Quando eu era um discípulo muito jovem, meus irmãos de dharma e eu fomos a algum lugar com nosso professor e voltamos muito tarde. Há muitas cobras venenosas no Japão. Meu professor disse, "Vocês estão usando tabi [meias brancas usadas com sandálias] e eu não. Uma cobra pode me picar, vocês vão na frente". Concordamos e caminhamos à sua frente. Assim que chegamos no templo ele nos disse, "Sentem-se todos". Não sabíamos o que havia acontecido, mas sentamo-nos todos à sua frente. "Que rapazes sem consideração vocês são!", disse. "Quando não estou usando tabi, porque vocês usam tabi? Eu adverti vocês: 'Eu não estou usando tabi'. Vocês deviam ter compreendido e tirado seus tabis também, mas em vez disto vocês ficaram com eles e andaram à minha frente. Como vocês são tolos, rapazes!".

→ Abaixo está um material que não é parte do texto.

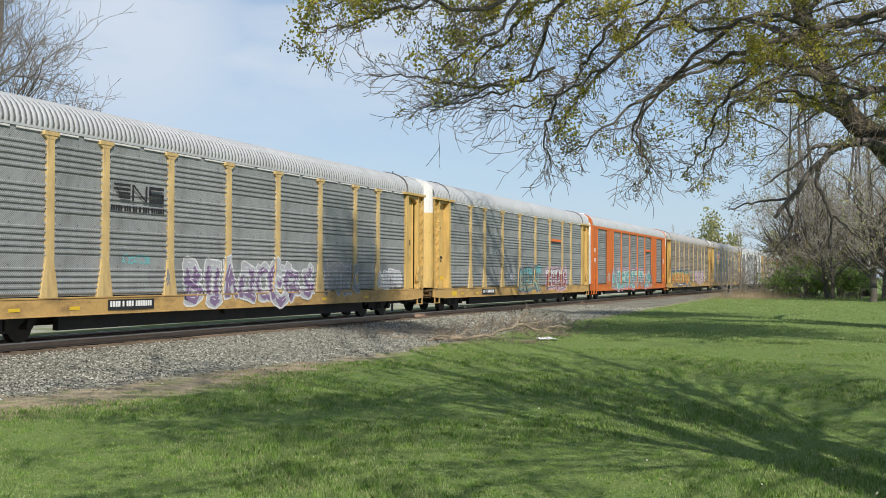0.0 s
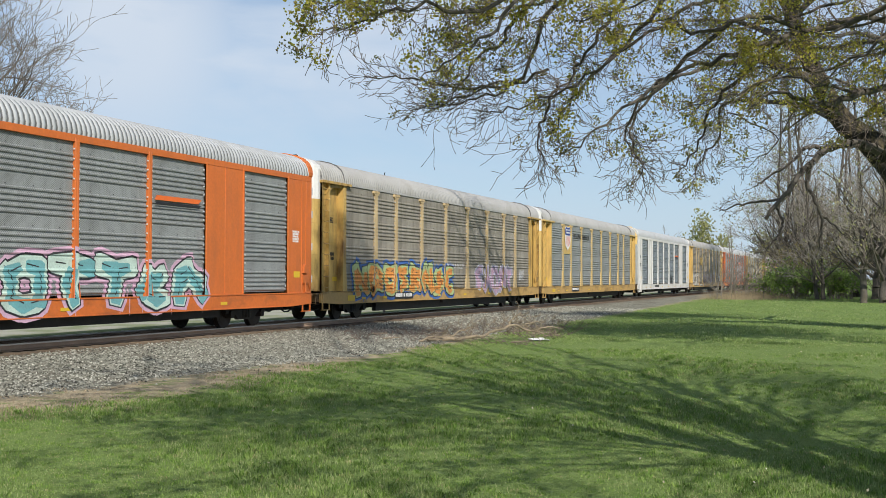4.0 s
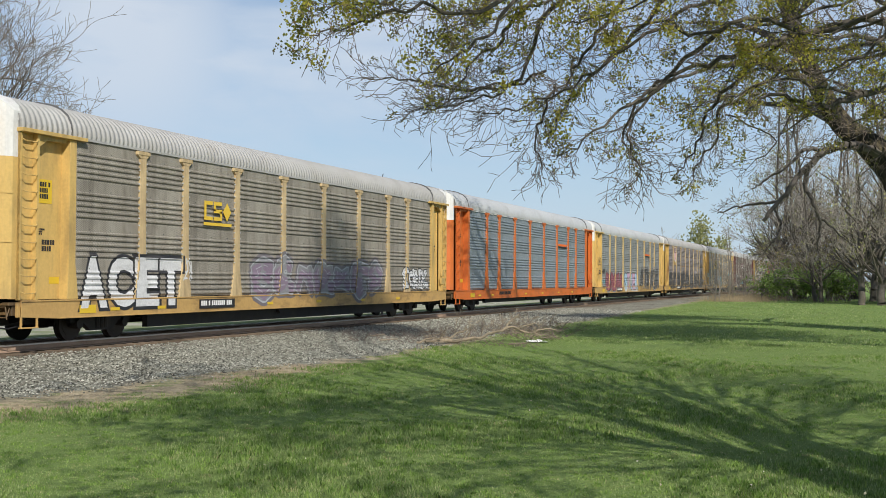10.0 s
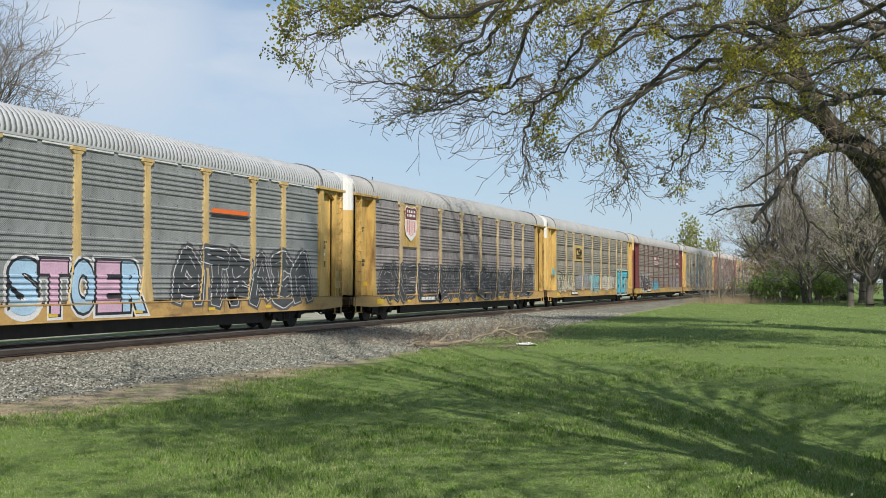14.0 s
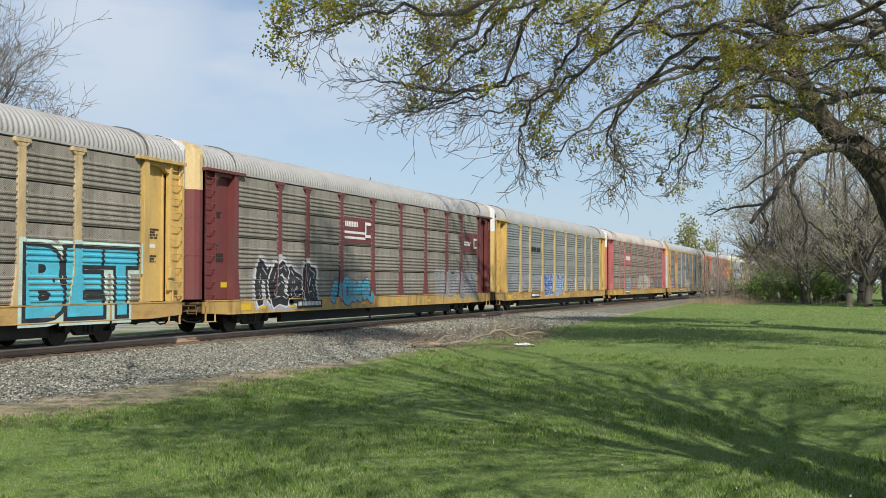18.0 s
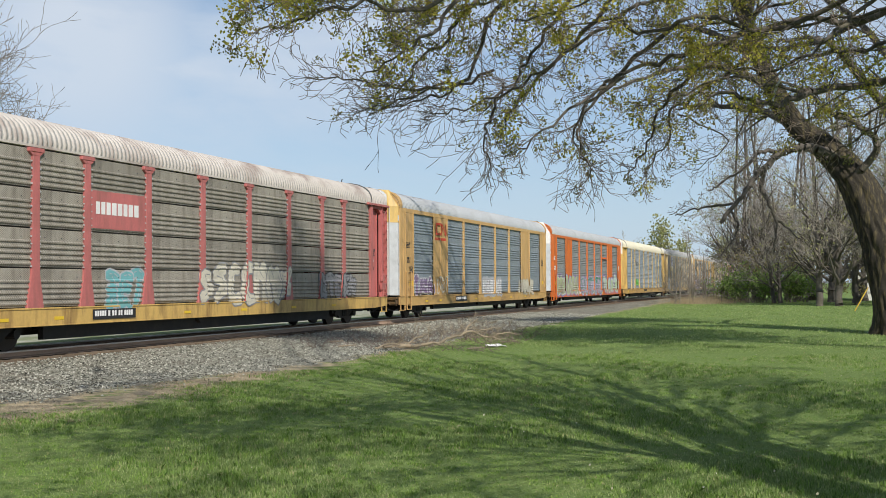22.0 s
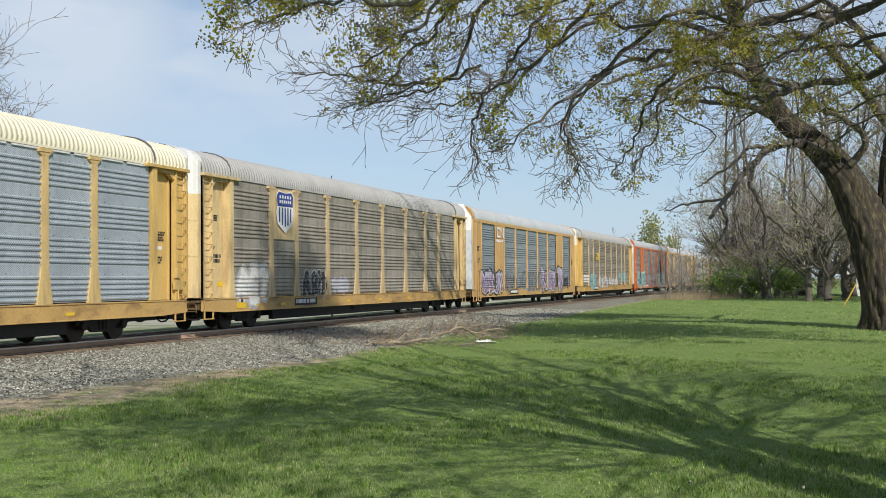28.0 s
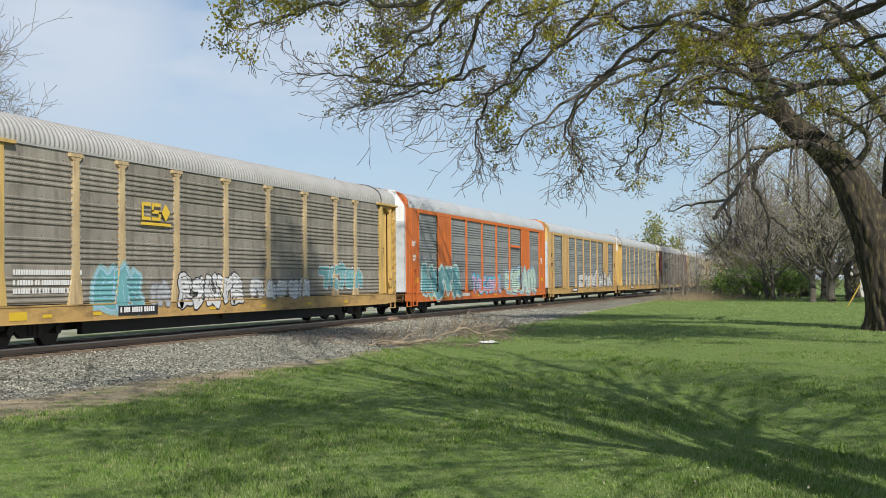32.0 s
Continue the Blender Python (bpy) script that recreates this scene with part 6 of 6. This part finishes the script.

Devemos estar alertas o bastante para ouvir o significado por detrás das palavras. Isto é tudo. Devemos dar-nos conta do algo mais que é dito.

Uma noite, quando eu estudava no mosteiro Eihei-ji, abri o lado direito da porta corrediça shoji - porque é costume abrir aquele lado - mas fui repreendido. "Não abra aquele lado!", disse um dos monges mais antigos. Então, na manhã seguinte, abri o lado esquerdo e fui repreendido de novo: "Porque você abriu aquele lado?" Não sabia o que fazer. Quando abria o lado direito, era repreendido, quando abria o lado esquerdo, era repreendido de novo. Não conseguia descobrir porque. Mas finalmente me dei conta de que, na primeira vez, havia um convidado no lado direito e, na segunda, o convidado estava do lado esquerdo. Assim, em ambas as vezes abri o lado que expunha o convidado. Foi por isso que fui repreendido. No mosteiro de Eihei-ji nunca diziam o porquê, simplesmente nos repreendiam. Suas palavras tinham dois gumes.

As palavras do Sandokai também têm dois gumes. Um lado é a interdependência (ego) e um lado é a independência absoluta (fuego). Esta interdependência avança por toda a parte, mas as coisas permanecem em seus próprios lugares. Este é o ponto principal do Sandokai.